The husband's job, as stated in the Proclamation, is to preside. This means, in the physical absence of God, part of his responsibility is to ensure that things work as God would have them work if He were there. If a husband makes decisions unilaterally without consulting his partner, it is unrighteous dominion, and if the wife does not contribute to the decision making process, she is not fulfilling her responsibilities in the marriage.


The wife you choose will be your equal. Paul declared, “Neither is the man without the woman, neither the woman without the man, in the Lord” (1 Cor. 11:11).

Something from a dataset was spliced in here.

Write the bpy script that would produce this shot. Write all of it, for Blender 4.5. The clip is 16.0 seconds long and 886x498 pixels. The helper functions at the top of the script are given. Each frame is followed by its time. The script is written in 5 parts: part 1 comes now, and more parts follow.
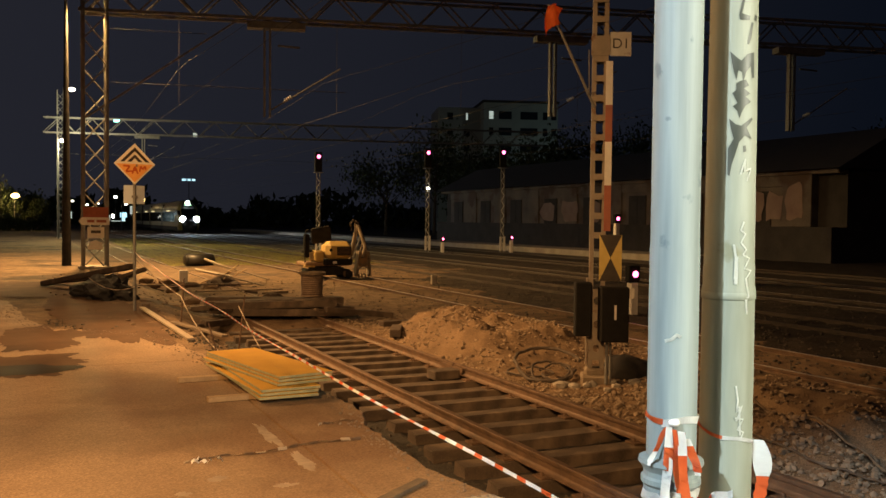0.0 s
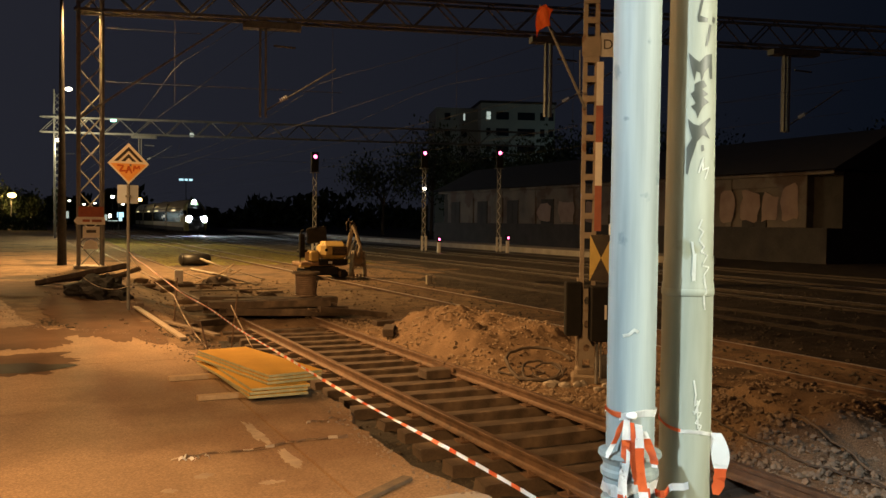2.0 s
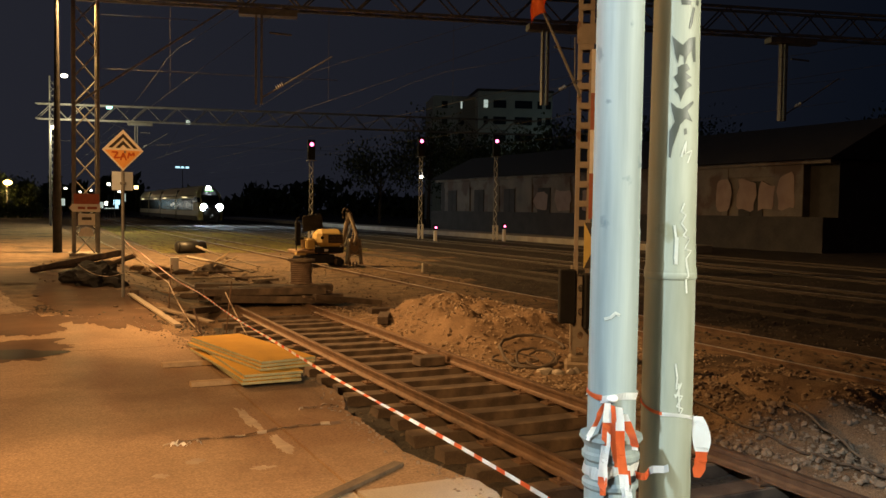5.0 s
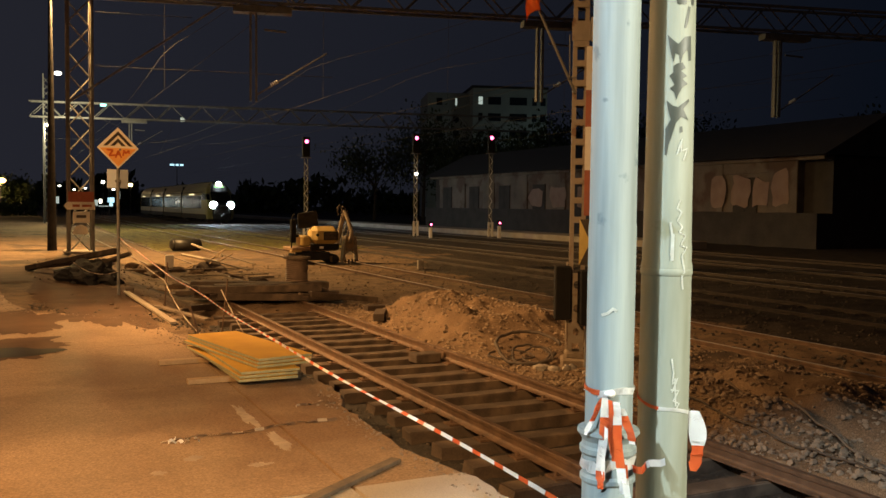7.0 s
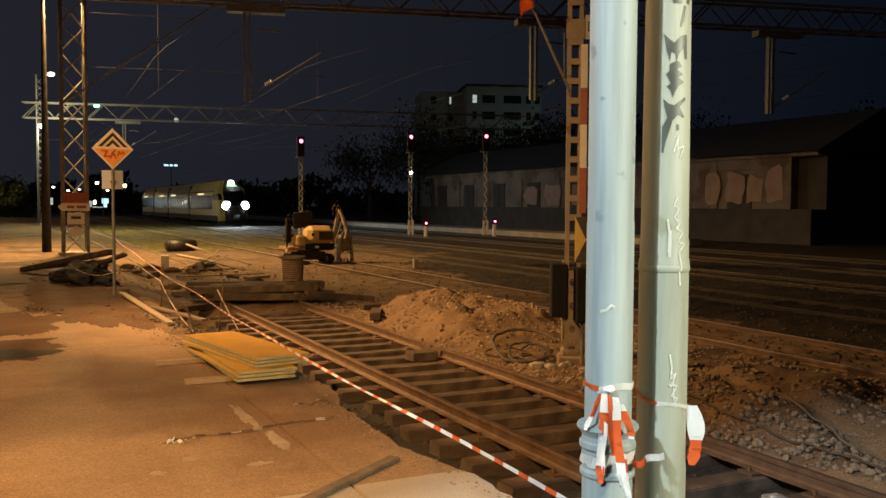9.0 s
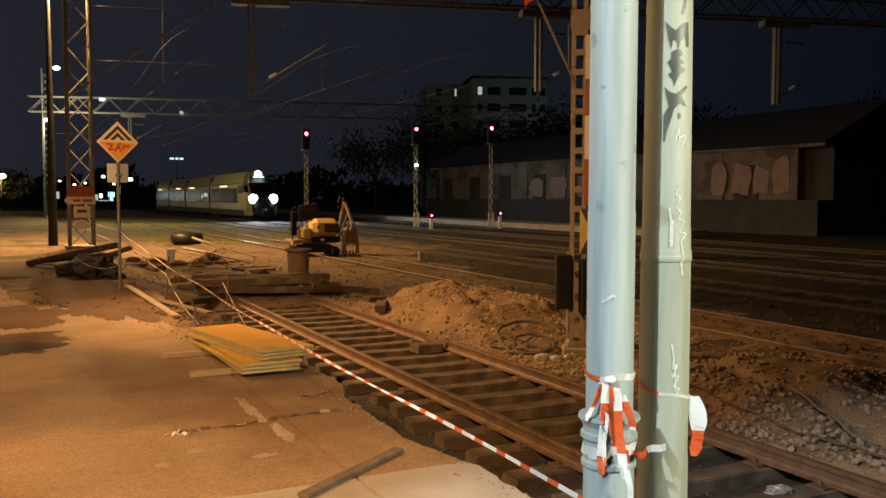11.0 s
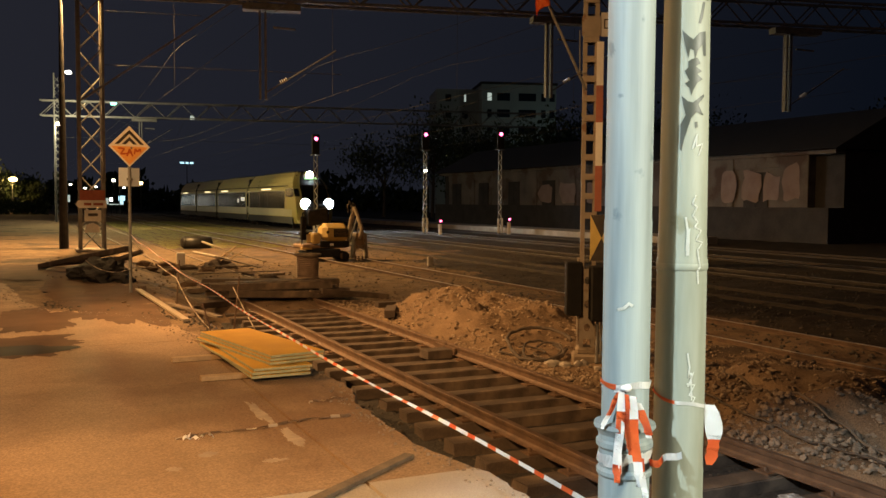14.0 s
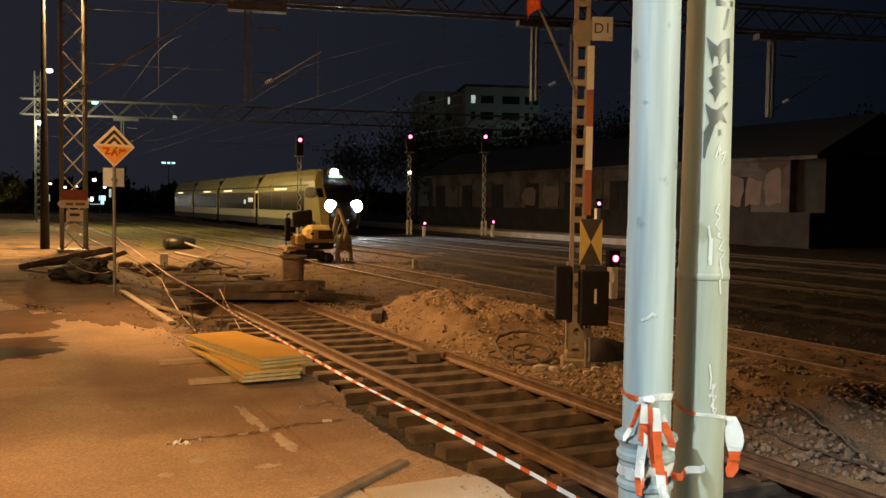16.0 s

In the marriage companionship there is neither inferiority nor superiority. The woman does not walk ahead of the man; neither does the man walk ahead of the woman. They walk side by side as a son and daughter of God on an eternal journey.
~Pres. Gordon B. Hinckley


Anyway. Those are my thoughts. I don't know if they are applicable thoughts or not. ;)

Farmer Mama said...

Jana I totally get what you are sayin. I have always been super bossy and made all the decisions in our house regarding well, everything(blush) so I have been trying to quiet my mouth some on things so Nate can make decisions too. It was causing marital problems for us and things are much better since I stopped trying to be so bossy. He still always wants my input and while sometimes I think his ideas/decisions wouldnt be mine, I try to respect him and be nice about it and support him:)

Ron said...

Ah, I know that feeling well. ;D I'm also a Miss Bossykins. I get what you're saying now, just the word "submissive" worried me.

Cyndi said...

Try to do a couple's prayer each night before bed, or when Nate's schedule allows, and don't forget to go on dates every once in a while! I want to see you post about something fun you do just with your hubby, like go to a baseball game, or for a walk on the beach. It doesn't have to be $$$ just get away from the little darlings and court each other again!

Jana said...

What! How did I just post as my husband? My husband is not a Miss Bossykins! ;D

Anonymous said...

That's a good point. I think thst in our society the role of a Christian wife is often misunderstood. We see the word "submissive" and think powerless or unimportant, when it shouldn't be like that. The Bible tells a man to love his wife as Christ loved the Church. Naturally it follows that he would value her and honor her with his actions and decisions. Although husbands and wives have different roles, they are both important and are both valued.